The PAS hourse was named after, Pierre Andre Senizergues, former World champion and Pro Skater who envisioned to live in a place the screams his love for the sport. That is why he turned this concept into reality.
The PAS house is the first house designed to meet the vibe of a skateboard park as well as a traditional living space. In this house, you can dare skate in all surfaces – both outdoors and indoors.
Divided into three separate areas, the space is formed with a continuous surface tube that connects the ground, wall, and ceiling.
Limited space? No problem. The Keret House in Warsaw proves that no space is too narrow to be called your home. The word “impossible” seems non-existent in the vocabulary of the Polish architect, Jakub Szczesny.
The building is squeezed in two buildings making it the world’s narrowest house. Measuring only 122cm wide, the house is a fully functional space complete with the basic amenities. Though narrow, it deviates to the usual notion of being a claustrophobic space as one would think.
The eponymous Keret House serves as a temporary home for travelling writers like Israeli writer Etgar Keret.
Movies always give you inspiration. It unleashes your creative minds. Photographer and Lord of the Rings (LOTR) fanatic, Simon Dale couldn’t agree more. That is why he made the Hobbit house.
Nestled perfectly in the woods of Wales, the Hobbit house comes straight out of Hobbiton – an incredibly akin home that resembles the dwellings in LOTR.
What’s even more surprising with this wooden eco-home is it only constructed in four months costing a total of £3,000.
The Transparent house in Tokyo by Sou Fukimoto boasts a modern, transparent and bold style. Unlike any other building in the neighbourhood, the transparent house is plastered with large glass windows with hardly any walls. Embracing plenty of sunlight, it also creates an interestingly panoramic view of the neighbourhood.
With the vast 914 sq ft space, it features the contemporary aesthetic and adventurous appeal of every vertical living space.
Boeing 727 Hotel in Costa Rica
As an eccentric teenager, have you ever thought of a post-apocalyptic world where zombies will roam the world and you’d end up living in a dilapidated plane? Maybe you don’t need zombies to turn this fantasy into reality.
The Boeing 727 Hotel is a novelty space that offers an epic view of the ocean. It is a 2-bedroom dwelling that is adorned with endless windows (Well, windows seats, of course.) If you’re dreaming of living in a plane, you could maybe upcycle an old Boeing too.
Hằng Nga Guesthouse, Dalat, Vietnam
Vietnam is a country rich in culture and the arts. It is the home of the most intricate and idyllic temples. True to its nature, the country is also the home for one of the most uniquely structured houses in the world.

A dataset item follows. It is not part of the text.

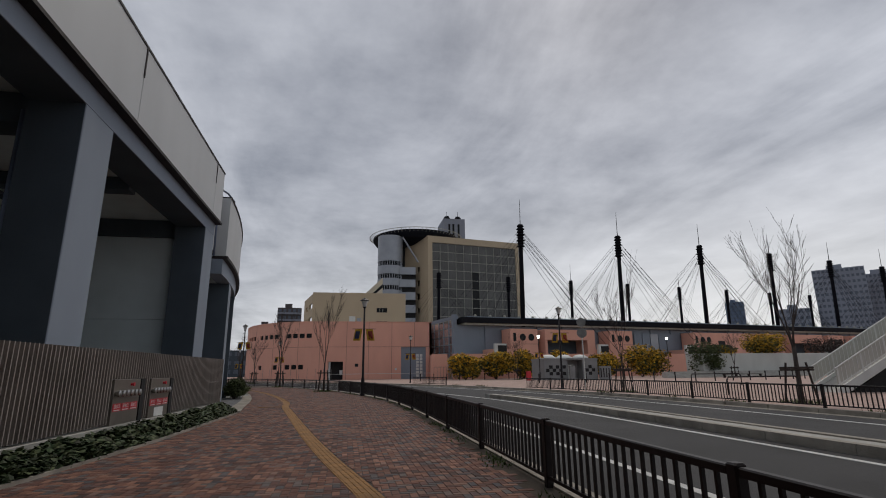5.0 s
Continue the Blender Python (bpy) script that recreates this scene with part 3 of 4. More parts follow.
Shape().box(0.006, 0.008, -0.075, -0.05, -0.07, 0.07).made("scale_bar", M["dark"], pl)
dp = empty("drain_pipe", "blue-grey drain pipe clamped to the pillar", "pipe")
DX, DY = -1.745, 6.77
Shape().tube([(DX, DY, 6.9), (DX, DY, 0.75), (DX + 0.01, DY, 0.62), (DX + 0.05, DY, 0.52), (DX + 0.14, DY + 0.01, 0.43), (DX + 0.25, DY + 0.02, 0.34), (DX + 0.32, DY + 0.03, 0.23), (DX + 0.345, DY + 0.04, 0.1), (DX + 0.35, DY + 0.04, 0.0)], 0.078, 18).made("down_pipe", M["pipe"], dp, smooth=True)
Shape().tube([(DX, DY, 6.8), (DX, DY, 7.72)], 0.083, 18).made("upper_pipe", M["pipe"], dp, smooth=True)
Shape().tube([(DX + 0.05, DY + 0.05, 5.85), (-0.95, 8.55, 6.45), (-0.02, 10.3, 7.03), (0.05, 10.45, 7.14), (0.07, 10.5, 7.72)], 0.075, 14).made("branch_pipe", M["pipe"], dp, smooth=True)
for p in ((-0.95, 8.55), (-0.2, 10.0)):
    Shape().tube([(p[0], p[1], 6.4 if p[0] < -0.5 else 6.85), (p[0], p[1], 7.72)], 0.015, 6).made("hanger", M["bracket"], dp)
for z in (0.895, 1.86, 2.98, 4.18, 5.33):
    Shape().box(PX + 0.53, DX - 0.05, DY - 0.025, DY + 0.025, z - 0.035, z + 0.035).made("bracket_arm", M["bracket"], dp)
    Shape().lathe([(0.098, z - 0.035), (0.098, z + 0.035)], DX, DY, 18).made("clamp", M["bracket"], dp)
    Shape().box(DX + 0.08, DX + 0.14, DY - 0.02, DY + 0.02, z - 0.03, z + 0.03).made("clamp_ear", M["bracket"], dp)
Shape().lathe([(0.092, 1.02), (0.092, 1.14)], DX, DY, 18).made("sleeve", M["pipe"], dp)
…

Hang Nga Guesthouse is built and designed by architectural outlier and presidential daughter, Dang Viet. It’s bizarre edifice closely mirrors the organic growth of a Banyan Tree.
Best known as “Crazy House”, this unconventional building can host guests and visitors for an affordable price of 40,000 VND. (that’s around 2 dollars)
Cappadocia Rock Houses, Central Anatolia, Turkey
Caves and huts are not the homes of the past, but the present too. The Cappadocia Rock House is a cave-like rock house that is carved out from soft rocks. It’s quite a story on how these houses are formed. Compared to well-design architectural landscapes, these houses are a product of nature.
Millions of years ago, volcanic eruptions covered the entire region with ashes which solidified into soft rock. Due to wind and rain, formations of cones, pillars, and chimneys were more evident that people formed a network leading to different buildings and towns.
"The Lighthouse" Revolving Home, Auckland, New Zealand
Sick of your patio’s view day in, day out? You’d be in love with this rotating house in Auckland, New Zealand. Wake up kissed by the warmth of the sun and soak up gorgeous vistas from every room of the house through this revolutionary architecture.
The Light House Revolving House is one that ticks the boxes for smart and innovative living space. Interestingly, it can swivel, spin, and rotate with just a touch of a switch – allowing you to enjoy the view from any room in the house.
Giant Seashell House, Mexico
You can draw inspirations for things you create from nature – the gentle wisps of clouds, the vibrant colours of the rainbow, and even the eccentric geometry of shells. Many have wondered what life would be if you’d have shells as houses. That’s why Javier Senosiain, a talented architect of Arquitectura Organica, made seashells the inspiration for his masterpiece.
Located in Mexico City, the giant seashell house highlights the warmth lighting of the living space with a giant wall of coloured mosaics.
Church Converted into Modern Family Home, Netherlands
Do you ever imagine living in an abandoned church? The idea seems a bit eerie and inappropriate, but what are you ought to do with hundreds of empty churches scattered throughout the country?
Reusing and redecorating God’s house to make it a house for the people can be a rewarding experience. Converting old churches into a modern family home is quite a trend.
Church of Living Utrecht serves as a fully functional home complete with all amenities. It boasts a unique exterior architecture as it intensifies a bold statement with a white clean interior space.